* Start *

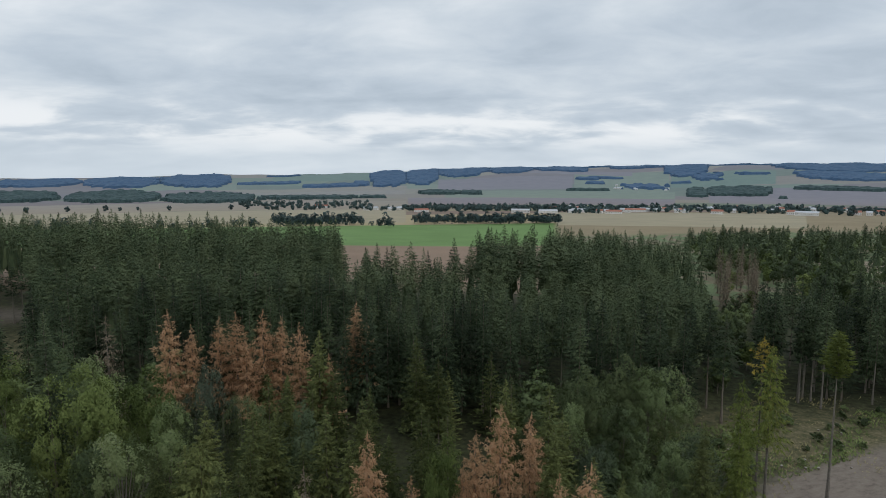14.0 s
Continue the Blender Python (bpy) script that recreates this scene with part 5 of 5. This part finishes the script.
def make_drill(m):
    ob = thing("seed_drill", "wide folding seed drill with yellow hopper, dusty and in work", "seed drill", m=m)
    # drawbar
    part("drawbar", Geo().box(0, 6.6, 0.85, 0.2, 2.2, 0.22, 0.03).box(0, 5.75, 0.95, 0.9, 0.2, 0.25, 0.03), M_DRILLG, ob)
    part("hitch", Geo().box(0, 7.7, 0.72, 0.5, 0.12, 0.12, 0.02).box(0, 7.55, 0.75, 0.14, 0.5, 0.16, 0.03), M_PALEG, ob)
    part("hydraulic_hose", Geo().tube([(0.05, 7.9, 0.95), (0.1, 7.2, 1.15), (0.04, 6.4, 1.05)], 0.035, 6), M_IRON, ob)
    part("front_box", Geo().box(0, 5.98, 1.7, 0.55, 0.36, 0.5, 0.05), M_GREYP, ob)
    part("side_box", Geo().box(0.45, 5.98, 1.55, 0.3, 0.36, 0.4, 0.04), M_DRILLG, ob)
    # hopper
    hop = part("hopper", Geo().add([(-0.32, 3.2, 1.0), (0.32, 3.2, 1.0), (0.32, 5.6, 1.0), (-0.32, 5.6, 1.0), (-0.62, 2.92, 2.3), (0.62, 2.92, 2.3), (0.62, 5.8, 2.3), (-0.62, 5.8, 2.3)],
                                   [(0, 3, 2, 1), (0, 1, 5, 4), (1, 2, 6, 5), (2, 3, 7, 6), (3, 0, 4, 7), (4, 5, 6, 7)]), M_ORANGE, ob, "orange seed hopper")
    for y0, y1 in ((3.32, 4.46), (4.5, 5.66)):
        lid = part("hopper_cover", Geo().box(0, (y0 + y1) / 2, 2.34, 1.1, y1 - y0, 0.09, 0.03), M_COVER, hop, "yellow hopper cover")
        lid["label"] = "yellow hopper cover"
        part("cover_clip", Geo().box(-0.3, (y0 + y1) / 2, 2.40, 0.2, 0.07, 0.04, 0.01), M_ORANGE, hop)
    for x in (-0.58, 0.58):
        part("hopper_rim", Geo().box(x, 4.36, 2.33, 0.06, 2.9, 0.08, 0.02), M_ORANGE, hop)
    part("rear_plate", Geo().box(0, 3.1, 2.34, 1.1, 0.34, 0.06, 0.02), M_ORANGE, hop)
    part("mark_shape", Geo().box(0, 3.1, 2.378, 0.2, 0.14, 0.012, 0.004), M_WHITEP, hop, "plain pale mark")
    part("green_plate", Geo().box(0, 2.83, 2.2, 1.15, 0.2, 0.3, 0.03), M_DRILLG, hop)
    # loading platform
    plat = part("platform", Geo().box(-1.02, 4.35, 1.55, 0.55, 2.5, 0.04, 0.01), M_GREYP, ob, "grey loading platform")
    for k in range(9):
        part("tread", Geo().box(-1.02, 3.25 + 0.275 * k, 1.585, 0.5, 0.05, 0.02), M_PALEG, plat)
    for x in (-1.28, -0.78):
        part("platform_rail", Geo().tube([(x, 3.15, 1.55), (x, 3.15, 2.05), (x, 5.55, 2.05), (x, 5.55, 1.55)], 0.028, 6), M_GREYP, plat)
    part("guard_rail", Geo().tube([(0.62, 5.3, 1.6), (0.9, 5.35, 1.75), (1.65, 4.9, 1.6), (1.65, 4.8, 1.2)], 0.03, 6), M_DRILLG, ob)
    # transport wheels beside the hopper
    for x in (-0.78, 0.80):
        wheel("support_wheel", ob, x, 4.75, 0.42, 0.34, M_PALEG, 16)
    # front tyre packer: four wheels a side
    for s in (-1, 1):
        for k in range(4):
            wheel("packer_wheel", ob, s * (1.56 + 0.375 * k), 4.95, 0.44, 0.31, M_PALEG, 18)
        part("packer_axle", Geo().tube([(1.3 * s, 4.95, 0.44), (2.9 * s, 4.95, 0.44)], 0.05, 8), M_PALEG, ob)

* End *

Find every line that holds "with" and copy it.

Continue the Blender Python (bpy) script that recreates this scene with part 5 of 5. This part finishes the script.
    ob = thing("seed_drill", "wide folding seed drill with yellow hopper, dusty and in work", "seed drill", m=m)